Go through the data below and copy it exactly, skipping every picture.

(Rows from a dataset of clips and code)
==============================

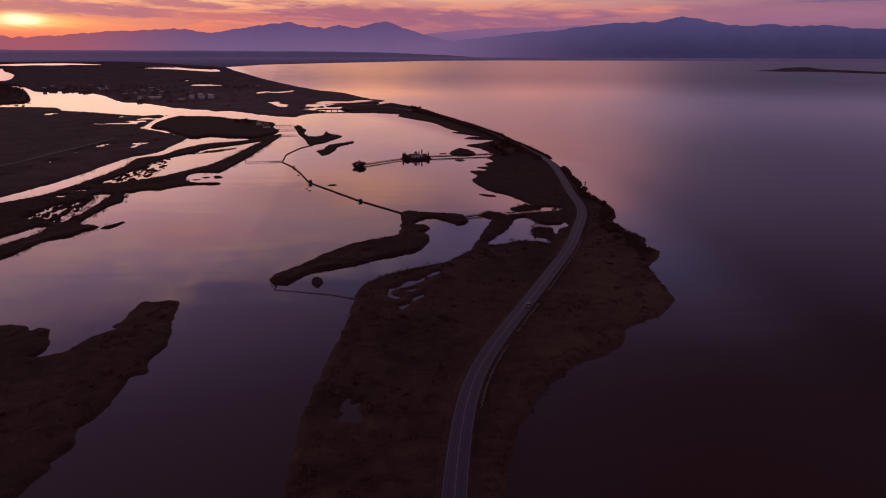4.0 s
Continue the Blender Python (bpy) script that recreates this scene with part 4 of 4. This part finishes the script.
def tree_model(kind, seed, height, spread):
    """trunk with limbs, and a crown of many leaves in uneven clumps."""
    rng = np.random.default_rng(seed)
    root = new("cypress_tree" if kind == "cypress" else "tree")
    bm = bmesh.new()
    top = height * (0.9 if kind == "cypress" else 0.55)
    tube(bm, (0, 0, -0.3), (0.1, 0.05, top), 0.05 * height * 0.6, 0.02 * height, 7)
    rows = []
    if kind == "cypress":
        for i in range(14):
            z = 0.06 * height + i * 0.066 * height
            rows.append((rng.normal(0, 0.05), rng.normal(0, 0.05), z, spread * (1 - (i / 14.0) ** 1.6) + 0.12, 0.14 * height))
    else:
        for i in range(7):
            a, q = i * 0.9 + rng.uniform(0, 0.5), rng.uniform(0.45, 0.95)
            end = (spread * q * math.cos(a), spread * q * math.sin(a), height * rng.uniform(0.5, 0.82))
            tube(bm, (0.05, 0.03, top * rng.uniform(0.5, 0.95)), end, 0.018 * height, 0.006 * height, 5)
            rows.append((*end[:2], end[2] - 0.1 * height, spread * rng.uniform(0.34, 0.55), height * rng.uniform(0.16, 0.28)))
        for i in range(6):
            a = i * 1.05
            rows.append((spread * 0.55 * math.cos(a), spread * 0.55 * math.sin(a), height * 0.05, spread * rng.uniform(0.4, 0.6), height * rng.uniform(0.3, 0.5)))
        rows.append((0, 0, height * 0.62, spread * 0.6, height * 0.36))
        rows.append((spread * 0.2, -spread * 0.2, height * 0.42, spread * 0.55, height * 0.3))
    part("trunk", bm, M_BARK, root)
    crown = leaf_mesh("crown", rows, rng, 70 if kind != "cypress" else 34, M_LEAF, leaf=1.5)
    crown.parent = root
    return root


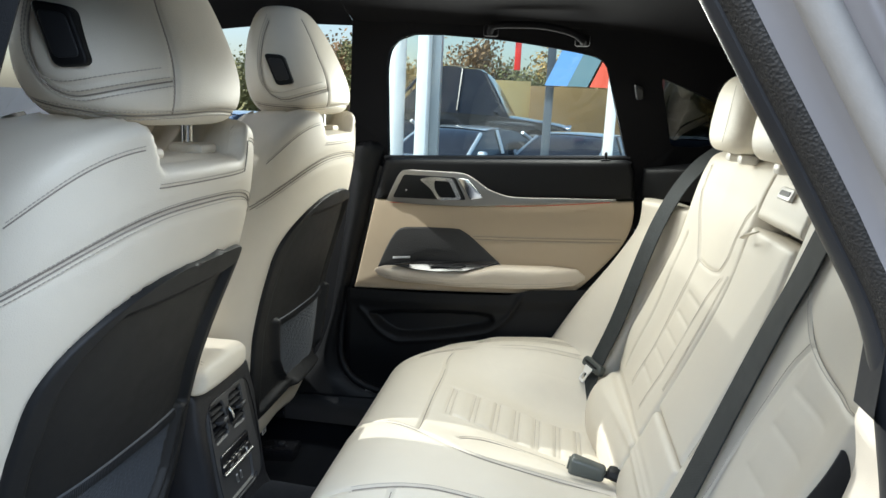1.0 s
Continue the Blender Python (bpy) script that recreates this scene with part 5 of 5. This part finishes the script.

==============================

**Exercise result:**
4.0 s
Continue the Blender Python (bpy) script that recreates this scene with part 4 of 4. This part finishes the script.
def tree_model(kind, seed, height, spread):
    """trunk with limbs, and a crown of many leaves in uneven clumps."""
    rng = np.random.default_rng(seed)
    root = new("cypress_tree" if kind == "cypress" else "tree")
    bm = bmesh.new()
    top = height * (0.9 if kind == "cypress" else 0.55)
    tube(bm, (0, 0, -0.3), (0.1, 0.05, top), 0.05 * height * 0.6, 0.02 * height, 7)
    rows = []
    if kind == "cypress":
        for i in range(14):
            z = 0.06 * height + i * 0.066 * height
            rows.append((rng.normal(0, 0.05), rng.normal(0, 0.05), z, spread * (1 - (i / 14.0) ** 1.6) + 0.12, 0.14 * height))
    else:
        for i in range(7):
            a, q = i * 0.9 + rng.uniform(0, 0.5), rng.uniform(0.45, 0.95)
            end = (spread * q * math.cos(a), spread * q * math.sin(a), height * rng.uniform(0.5, 0.82))
            tube(bm, (0.05, 0.03, top * rng.uniform(0.5, 0.95)), end, 0.018 * height, 0.006 * height, 5)
            rows.append((*end[:2], end[2] - 0.1 * height, spread * rng.uniform(0.34, 0.55), height * rng.uniform(0.16, 0.28)))
        for i in range(6):
            a = i * 1.05
            rows.append((spread * 0.55 * math.cos(a), spread * 0.55 * math.sin(a), height * 0.05, spread * rng.uniform(0.4, 0.6), height * rng.uniform(0.3, 0.5)))
        rows.append((0, 0, height * 0.62, spread * 0.6, height * 0.36))
        rows.append((spread * 0.2, -spread * 0.2, height * 0.42, spread * 0.55, height * 0.3))
    part("trunk", bm, M_BARK, root)
    crown = leaf_mesh("crown", rows, rng, 70 if kind != "cypress" else 34, M_LEAF, leaf=1.5)
    crown.parent = root
    return root


1.0 s
Continue the Blender Python (bpy) script that recreates this scene with part 5 of 5. This part finishes the script.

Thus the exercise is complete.